The Real Watering Rhythm
Water early morning—between 6 and 8 a.m. is ideal—or in the evening after 6 p.m. Midday watering evaporates before it reaches roots, and wet foliage in the afternoon sun can scald leaves. Morning watering gives plants a full day to absorb moisture. Evening watering helps them make it through the hottest part of the next day.
Focus on deep, infrequent soaking rather than daily surface splashes. A good soak every few days, with mulch to retain moisture, is far better than shallow daily watering. Shallow watering encourages shallow roots, which are more vulnerable to heat stress. Deep watering encourages roots to seek moisture deeper in the soil, where it’s cooler and more stable.
Mulch 2–3 inches thick around plants—but keep mulch a few inches away from stems to prevent rot. Wood chip mulch or compost helps insulate the soil and keep root temperature down. In our intense Houston summers, this is worth more than any single watering strategy.
| Watering Strategy | Best For Zone 9 Summer |
| Early morning soak (6–8 a.m.) | Most vegetable gardens, annuals, new transplants |
| Drip irrigation on timer | Consistent, hands-off, water-efficient |
| Deep weekly soaking + mulch | Established shrubs, perennials, trees |
| Evening watering (after 6 p.m.) | Containers, newly planted items, sensitive herbs |
Sanda’s Zone 9 Note: When you water, check the forecast. If rain is coming in the next 24 hours, skip your watering. Houston summer storms come fast and hard. Overwatering before a rain can lead to root rot faster than you’d expect. I learned to watch the radar and adjust daily.
Notice What’s Thriving 🌻
Here’s the grace in this: some plants absolutely love our Zone 9 heat. While your spring garden withers, your summer garden is waiting to shine. The plants that look exhausted in June are often the ones that never wanted to be here anyway. The plants that thrive? They’re telling you something.

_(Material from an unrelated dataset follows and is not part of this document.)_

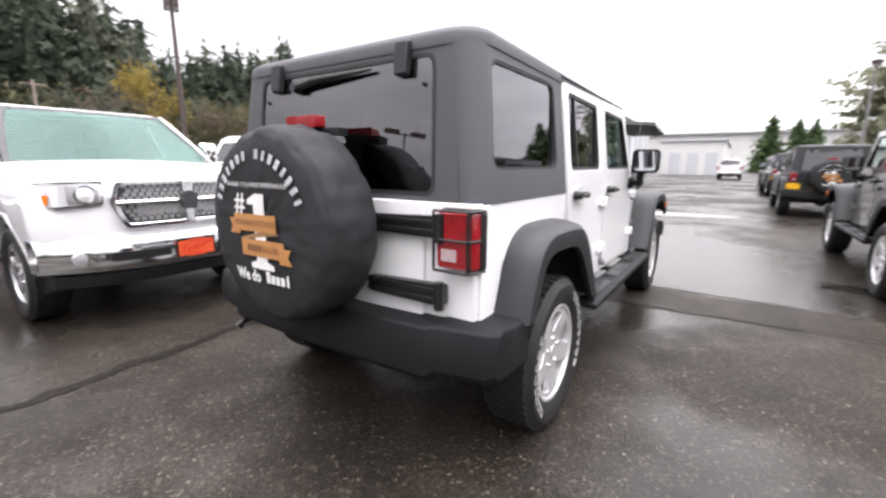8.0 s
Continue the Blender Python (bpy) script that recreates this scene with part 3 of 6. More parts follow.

Basil explodes in mid-summer heat. Hot peppers finally come alive when nighttime temperatures stay above 65°F. Okra is unstoppable. Eggplant, sweet potatoes, and heat-tolerant greens like Malabar spinach seem to celebrate July temperatures. Self-seeding flowers like cosmos and sunflowers often produce more robustly once the temperature climbs.
This isn’t a failure of the cool-season crops that falter. It’s an invitation to shift your perspective. Instead of fighting the heat by forcing spring vegetables to survive it, work with the season. Let the spring garden rest and fade gracefully. Honor what wants to grow now.